また、全体の96%以上がスマートフォンを通じて買い物をしており、モバイル対応は必須となっています。
7.物流の仕組み
越境ECには「保税区倉庫モデル」と「直送モデル」の2種類の物流モデルがあります。
前者は中国国内の保税エリアに商品をあらかじめ在庫として保管し、注文後すぐに出荷する方式です。
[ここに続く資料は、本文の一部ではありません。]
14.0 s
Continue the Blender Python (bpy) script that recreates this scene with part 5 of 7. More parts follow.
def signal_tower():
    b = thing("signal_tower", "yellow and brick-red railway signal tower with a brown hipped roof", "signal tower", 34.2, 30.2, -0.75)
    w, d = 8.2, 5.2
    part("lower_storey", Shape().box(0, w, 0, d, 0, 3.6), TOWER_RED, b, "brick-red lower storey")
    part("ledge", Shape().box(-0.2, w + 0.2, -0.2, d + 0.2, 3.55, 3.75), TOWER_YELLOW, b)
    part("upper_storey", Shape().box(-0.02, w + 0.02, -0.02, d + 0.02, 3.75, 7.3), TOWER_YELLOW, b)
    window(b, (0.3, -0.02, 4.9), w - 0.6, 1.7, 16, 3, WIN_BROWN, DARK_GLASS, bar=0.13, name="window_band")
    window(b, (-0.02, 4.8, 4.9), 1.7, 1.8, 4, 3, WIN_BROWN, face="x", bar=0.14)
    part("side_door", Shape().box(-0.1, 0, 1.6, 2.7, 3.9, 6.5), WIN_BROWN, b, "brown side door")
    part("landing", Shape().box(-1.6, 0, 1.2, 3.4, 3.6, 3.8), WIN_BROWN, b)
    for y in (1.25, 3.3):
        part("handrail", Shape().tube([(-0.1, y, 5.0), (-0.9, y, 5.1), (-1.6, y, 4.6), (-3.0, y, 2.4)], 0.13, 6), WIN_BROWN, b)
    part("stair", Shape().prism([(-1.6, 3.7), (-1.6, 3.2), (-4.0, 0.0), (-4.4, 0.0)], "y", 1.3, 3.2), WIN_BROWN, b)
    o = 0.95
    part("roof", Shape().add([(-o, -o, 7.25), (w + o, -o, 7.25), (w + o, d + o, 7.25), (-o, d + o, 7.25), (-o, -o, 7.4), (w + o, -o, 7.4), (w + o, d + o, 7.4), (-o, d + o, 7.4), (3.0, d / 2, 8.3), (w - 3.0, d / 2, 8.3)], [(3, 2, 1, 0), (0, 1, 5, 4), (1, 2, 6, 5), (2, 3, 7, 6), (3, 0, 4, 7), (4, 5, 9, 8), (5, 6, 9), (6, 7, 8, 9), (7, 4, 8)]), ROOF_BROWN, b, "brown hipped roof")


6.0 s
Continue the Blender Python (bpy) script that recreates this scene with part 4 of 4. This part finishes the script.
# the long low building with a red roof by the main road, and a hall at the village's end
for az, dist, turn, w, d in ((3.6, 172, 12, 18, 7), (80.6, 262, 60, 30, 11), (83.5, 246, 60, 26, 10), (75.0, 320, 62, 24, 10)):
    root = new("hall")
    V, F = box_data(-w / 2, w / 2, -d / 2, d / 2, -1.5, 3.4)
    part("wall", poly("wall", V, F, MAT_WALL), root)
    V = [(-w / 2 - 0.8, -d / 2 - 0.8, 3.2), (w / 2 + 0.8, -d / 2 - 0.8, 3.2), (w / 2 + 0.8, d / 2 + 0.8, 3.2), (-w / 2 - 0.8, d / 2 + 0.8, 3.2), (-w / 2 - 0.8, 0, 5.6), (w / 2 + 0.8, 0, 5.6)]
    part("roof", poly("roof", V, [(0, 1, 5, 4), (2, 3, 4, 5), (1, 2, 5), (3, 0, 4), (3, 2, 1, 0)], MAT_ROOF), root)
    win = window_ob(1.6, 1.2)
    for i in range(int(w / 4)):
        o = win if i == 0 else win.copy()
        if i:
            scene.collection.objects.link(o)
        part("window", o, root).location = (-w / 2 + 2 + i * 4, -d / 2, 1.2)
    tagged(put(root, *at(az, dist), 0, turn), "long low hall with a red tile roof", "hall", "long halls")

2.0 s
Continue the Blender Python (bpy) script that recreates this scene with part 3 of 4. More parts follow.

配送が早く、利用者の満足度も高いのがメリットです。
一方、直送モデルは日本の倉庫から注文ごとに発送する方式で、在庫リスクが少なく、小規模な販売にも適しています。
8.最新トレンド:ライブコマースとSNSの影響力
最近の大きな特徴として、SNSを活用したライブコマースが急成長しています。
抖音(TikTokの中国版)や小紅書(RED)などのSNS上で、インフルエンサーが商品の紹介をライブ配信し、そのまま購入へとつなげる手法が広まっています。
短時間で商品が売り切れることも多く、これが新たな販売チャネルとして定着しつつあります。
9.今後の展望と日本企業へのヒント
中国の越境EC市場は今後さらに拡大し、特に中間層や若年層の購買力がますます高まっていくと予想されます。
日本企業にとっては、品質の高さや安全性という強みを活かしながら、「商品に込めたストーリー」や「日本らしさ」をSNSを通じて発信していくことが成功の鍵となります。
また、スマホ対応、現地語対応、決済の簡易化といった細部への配慮が、信頼獲得に直結します。
まとめ
中国の越境ECは、単なる“オンライン販売”ではなく、「文化と信頼の輸出」でもあります。商品力だけでなく、どう届けるか、どう魅せるかが問われる時代です。
小さな企業でもストーリーと誠実さがあれば、中国という巨大市場で勝機を掴むことが可能です。